The eyes of the nation are on Georgia’s two Senate runoffs set for Jan. 5. That means Madison County mailboxes and phones are getting flooded with election messaging.
Madison County Board of Elections and Registration Chair Tracy Dean said none of that is coming from her office unless the voter has contacted her office to request an absentee ballot. But her office has been getting messages from angry citizens who think it’s her office that is bombarding them with mail and messages.
“They think it’s us, but it’s not,” said Dean.
Within the deluge of advertising materials and messages are actual ballot applications, which can be sent by organizations seeking to boost their own candidate. Dean said she hopes the law will be changed to disallow this practice, which she said, creates confusion.
“I would like for applications to come directly from us,” she said.
When Dean and her staff do receive a ballot application that doesn’t originate from the elections office, they check the information against what is in their voter database to verify that it is an actual registered county voter. They do this with all applications.
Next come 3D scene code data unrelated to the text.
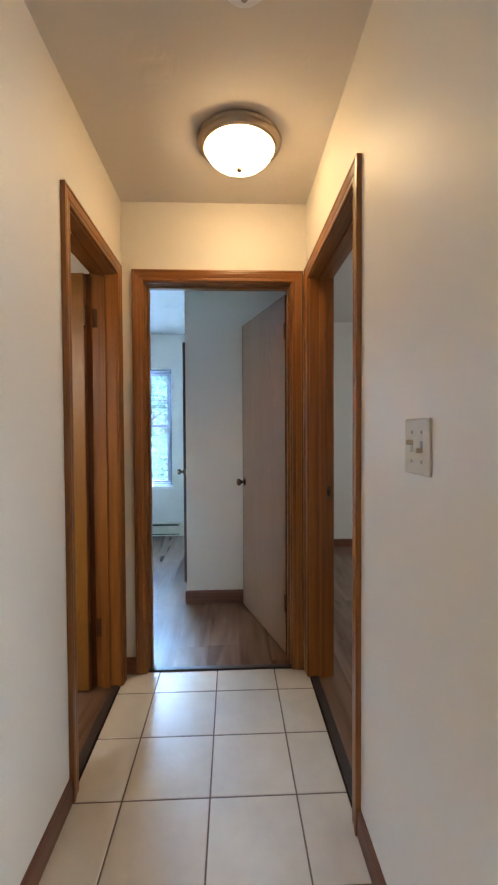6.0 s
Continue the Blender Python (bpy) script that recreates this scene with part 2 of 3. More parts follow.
PORCELAIN = painted("porcelain", (0.88, 0.89, 0.90), 0.10, 0.02, 0)
ACRYLIC = painted("tub_acrylic", (0.81, 0.752, 0.645), 0.36, 0.035, 0.02, 14)
PLASTIC = painted("white_plastic", (0.86, 0.87, 0.87), 0.3, 0.03, 0)
IVORY = painted("ivory_plastic", (0.62, 0.56, 0.45), 0.4, 0.05, 0)
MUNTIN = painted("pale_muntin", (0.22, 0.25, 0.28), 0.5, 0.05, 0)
# white plastic turned grey-beige; the unit's shade is put into this colour
AC_SHADED = painted("shaded_plastic", (0.60, 0.56, 0.48), 0.4, 0.06, 0)
GREYPLASTIC = plain("grey_plastic", (0.34, 0.32, 0.29), 0.5)
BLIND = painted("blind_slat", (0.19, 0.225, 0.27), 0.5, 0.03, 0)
DARKGREY = plain("outlet_shade_grey", (0.13, 0.12, 0.11), 0.6)
CORD = plain("pale_cord", (0.55, 0.49, 0.40), 0.6)
GLASS = glass_material()
HALL_GLOW = glowing("hall_lamp_glass", (1.0, 0.68, 0.34), 17.5)
LIVING_GLOW = glowing("living_lamp_glass", (1.0, 0.40, 0.042), 8.5)
SIDING = siding_material()
OUTWHITE = plain("white_trim", (0.33, 0.35, 0.36), 0.6, 0, 0.04)
CONCRETE = plain("concrete", (0.33, 0.32, 0.30), 0.85, 0, 0.2, 3.0)
LEAF = leaf_material()
BARK = plain("bark", (0.12, 0.085, 0.06), 0.9, 0, 0.4, 12.0)
GRASS = plain("grass", (0.07, 0.12, 0.035), 0.9, 0, 0.5, 8.0)
ROOFING = plain("roofing", (0.12, 0.115, 0.11), 0.9, 0, 0.3, 5.0)

# ---- mesh helpers ----


def part(name, bm, mat, parent=None, label="", kind="", smooth=False):
    """Links a bmesh as one mesh object under a thing or a part."""
    me = bpy.data.meshes.new(name)
    bmesh.ops.recalc_face_normals(bm, faces=bm.faces)
    bm.to_mesh(me)
    bm.free()
    me.materials.append(mat)
    if smooth:
        for p in me.polygons:
            p.use_smooth = True
        me.set_sharp_from_angle(angle=radians(40))
    ob = new(name, me)
    if parent:
        ob.parent = parent
    return tagged(ob, label=label, kind=kind)


def thing(name, label, category, group="", kind="", at=(0, 0, 0)):
    ob = new(name)
    ob.empty_display_size = 0.1
    ob.location = at
    return tagged(ob, label, category, group, kind)


def add_box(bm, a, b, bevel=0.0, seg=2):
    made = bmesh.ops.create_cube(bm, size=1)["verts"]
    for v in made:
        v.co = [(a[i] if v.co[i] < 0 else b[i]) for i in range(3)]
    if bevel:
        edges = {e for v in made for e in v.link_edges}
        bmesh.ops.bevel(bm, geom=list(edges), offset=bevel, segments=seg, affect="EDGES", profile=0.5)
    return bm


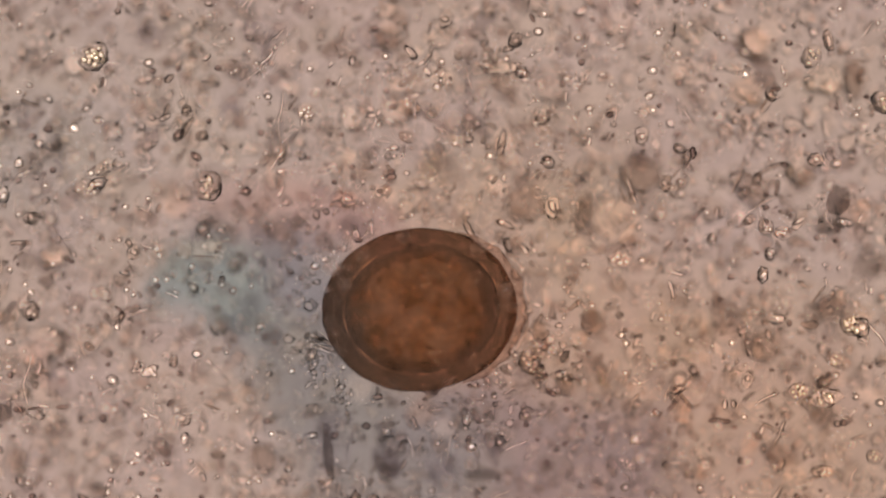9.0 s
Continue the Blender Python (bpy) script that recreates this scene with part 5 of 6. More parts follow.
granule(28.3, 9.3, 2.9, z=52.0)
granule(-28.0, 73.3, 2.5, z=52.0)
granule(136.1, -48.4, 3.6, z=52.0)
granule(-123.6, -43.3, 2.2, z=52.0)
granule(125.7, 46.0, 2.5, z=52.0)
granule(-122.7, 66.1, 2.2, z=52.0)
granule(-52.0, 57.6, 2.2, z=52.0)
granule(2.6, 78.4, 1.8, z=52.0)
granule(30.8, 51.9, 2.5, z=52.0)
granule(132.0, 57.3, 2.2, z=52.0)
granule(-62.1, 4.6, 2.5, z=52.0)
granule(-120.7, -5.5, 2.2, z=52.0)
granule(-33.2, -58.4, 2.2, z=52.0)
granule(89.9, -9.7, 2.2, z=52.0)
granule(38.1, -33.5, 1.8, z=52.0)
granule(-87.5, -17.1, 2.2, z=52.0)
oval_cell(-40.4, -51.3, 4.0, 2.3, -30, z=51.0, mat=M_DARK, seed=431)
oval_cell(-118.5, -28.6, 2.7, 5.4, 5, z=50.0, mat=M_BROWN, seed=432)
thread(30.9, -73.8, 11.2, 1.08, 35, 0.20, z=52.0, mat=M_CLEAR, seed=433)
thread(117.2, -52.0, 8.3, 0.90, 65, 0.20, z=52.0, mat=M_CLEAR, seed=434)
thread(34.2, -52.1, 7.6, 0.90, 30, 0.20, z=52.0, mat=M_CLEAR, seed=435)
thread(73.6, 18.8, 5.8, 1.08, -15, 0.20, z=52.0, mat=M_CLEAR, seed=436)
thread(-94.1, -61.3, 6.5, 0.90, 30, 0.20, z=52.0, mat=M_CLEAR, seed=437)
thread(32.1, 56.4, 10.8, 0.90, 80, 0.70, z=52.0, mat=M_CLEAR, seed=438)
thread(53.4, 54.0, 9.0, 0.90, 60, 0.50, z=52.0, mat=M_CLEAR, seed=439)
thread(-69.0, -45.1, 7.2, 0.90, 40, 0.40, z=52.0, mat=M_CLEAR, seed=440)
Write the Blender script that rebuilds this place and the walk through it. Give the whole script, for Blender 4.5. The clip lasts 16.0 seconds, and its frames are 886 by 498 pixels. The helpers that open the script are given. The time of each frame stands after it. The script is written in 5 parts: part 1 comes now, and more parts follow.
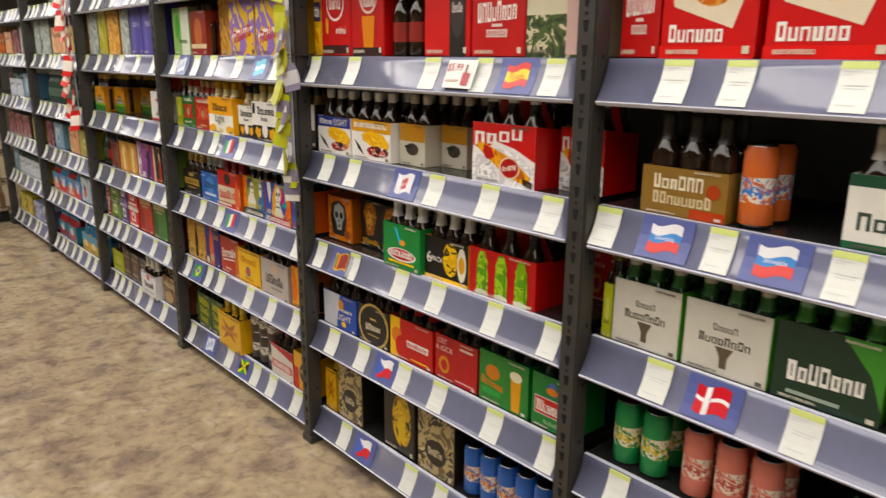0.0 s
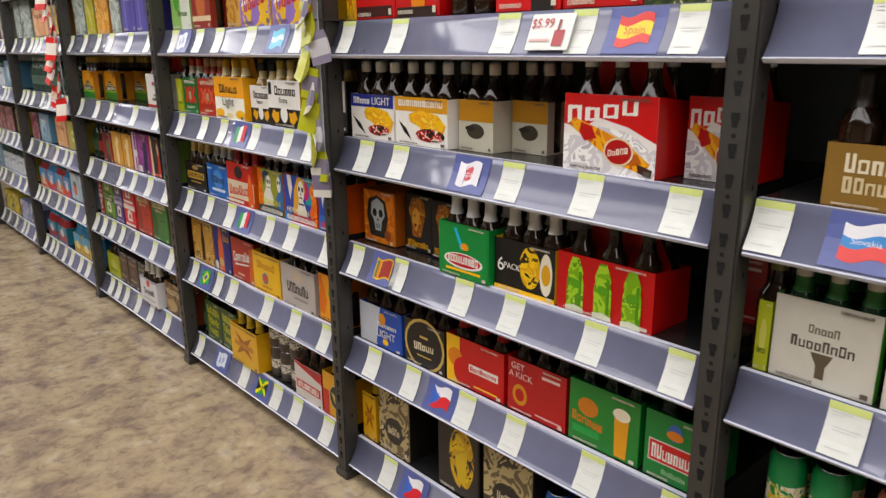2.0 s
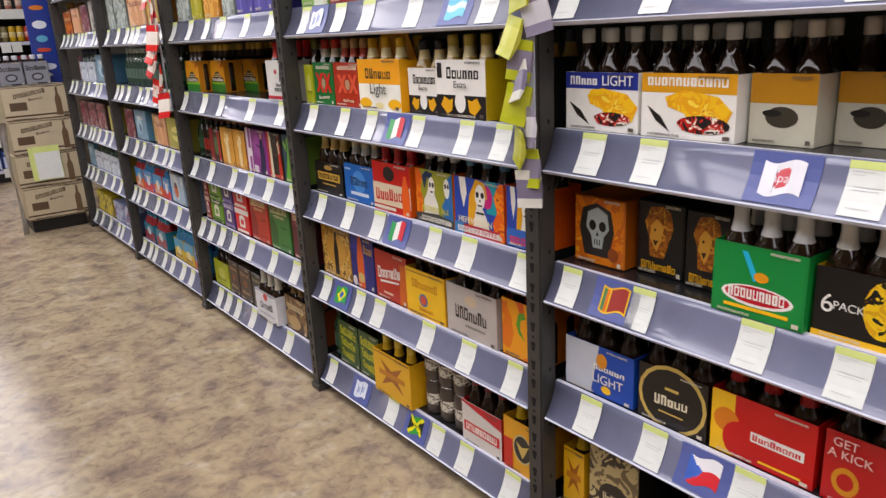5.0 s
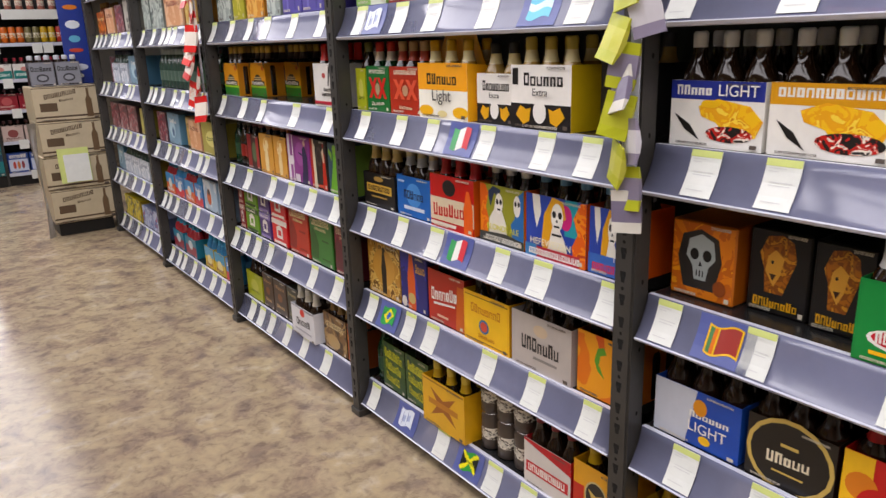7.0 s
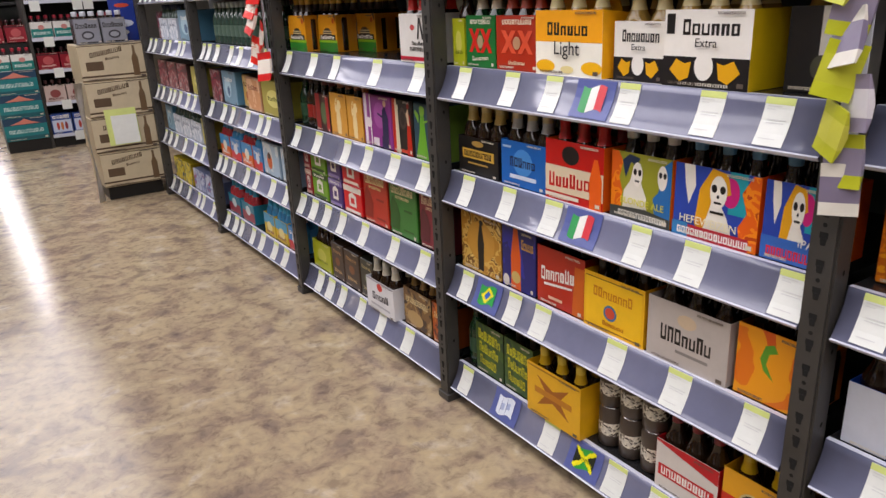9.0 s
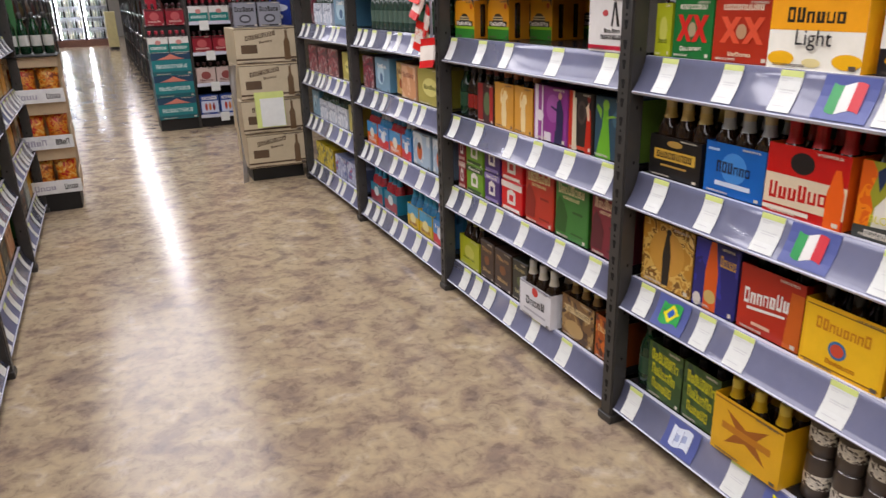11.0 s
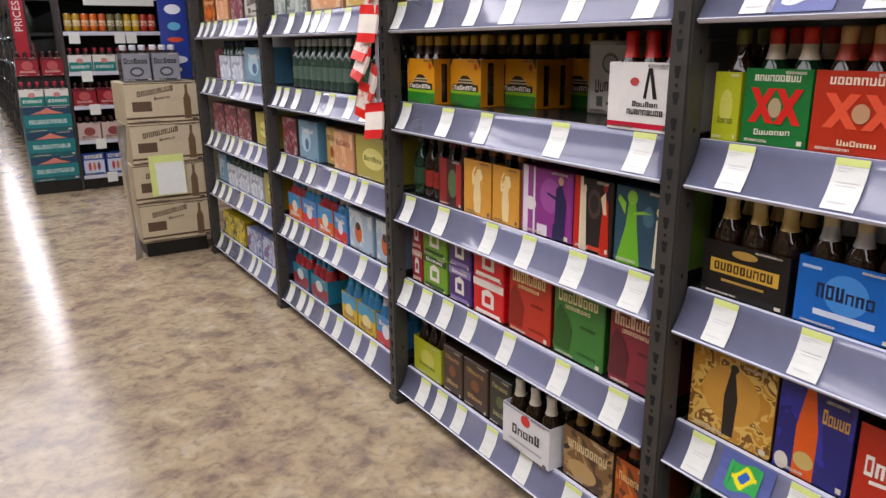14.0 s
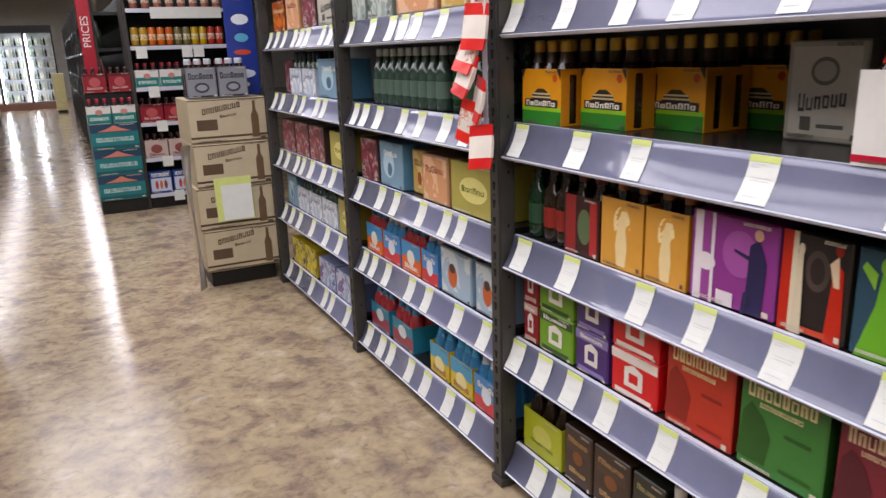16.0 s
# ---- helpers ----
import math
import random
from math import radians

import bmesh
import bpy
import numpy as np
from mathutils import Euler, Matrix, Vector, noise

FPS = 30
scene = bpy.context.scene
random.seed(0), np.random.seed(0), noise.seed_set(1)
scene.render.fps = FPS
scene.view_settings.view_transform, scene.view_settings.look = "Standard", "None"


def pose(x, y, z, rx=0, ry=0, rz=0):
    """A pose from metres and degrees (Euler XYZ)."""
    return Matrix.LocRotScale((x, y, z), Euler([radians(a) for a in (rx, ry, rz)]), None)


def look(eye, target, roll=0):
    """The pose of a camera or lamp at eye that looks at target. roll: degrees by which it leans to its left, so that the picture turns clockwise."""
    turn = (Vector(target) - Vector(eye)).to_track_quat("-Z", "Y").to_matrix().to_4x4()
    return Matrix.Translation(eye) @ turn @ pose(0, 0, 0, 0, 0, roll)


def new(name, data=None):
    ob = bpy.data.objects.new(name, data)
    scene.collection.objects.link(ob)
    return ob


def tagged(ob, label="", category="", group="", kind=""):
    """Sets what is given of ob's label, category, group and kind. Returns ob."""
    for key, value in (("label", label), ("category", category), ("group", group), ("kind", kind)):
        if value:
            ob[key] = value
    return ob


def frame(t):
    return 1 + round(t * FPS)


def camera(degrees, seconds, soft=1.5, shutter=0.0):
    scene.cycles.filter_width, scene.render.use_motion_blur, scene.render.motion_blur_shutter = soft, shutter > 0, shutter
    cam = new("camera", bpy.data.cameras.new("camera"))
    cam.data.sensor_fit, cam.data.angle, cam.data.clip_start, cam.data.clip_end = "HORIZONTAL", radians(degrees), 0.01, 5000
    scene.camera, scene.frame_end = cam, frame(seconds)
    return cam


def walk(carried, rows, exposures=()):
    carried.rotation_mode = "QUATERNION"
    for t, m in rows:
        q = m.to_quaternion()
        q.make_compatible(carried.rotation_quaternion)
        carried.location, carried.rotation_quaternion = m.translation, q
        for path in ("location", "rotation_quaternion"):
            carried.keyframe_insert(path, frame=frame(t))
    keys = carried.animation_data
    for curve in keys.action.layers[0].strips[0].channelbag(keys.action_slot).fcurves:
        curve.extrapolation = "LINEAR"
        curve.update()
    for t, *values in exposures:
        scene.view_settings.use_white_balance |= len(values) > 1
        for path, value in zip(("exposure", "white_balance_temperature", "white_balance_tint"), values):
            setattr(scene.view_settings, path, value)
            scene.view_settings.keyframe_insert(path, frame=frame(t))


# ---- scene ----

And if this is verified, a ballot is sent to the voter. If that voter then shows up to vote in person, then they can only cast a ballot after the elections office has voided the absentee ballot.
Dean said that as of Friday, 2,300 citizens had requested absentee ballots. The last day absentee ballots will be mailed out by her office is Dec. 31.
Early voting will be held at the elections office at 94 Spring Lake Drive in Danielsville from Dec. 14-18, Dec. 21-23 and Dec. 28-31 from 8 a.m. to 5 p.m. each day. There will be no Saturday voting.
The last day to register to vote in the Jan. 5 Senate runoffs is Dec. 7. Those wishing to register can visit the Madison County Board of Elections and Registration office between 8 and 5 p.m., Monday, Dec. 7 or register online with the Secretary of State’s office.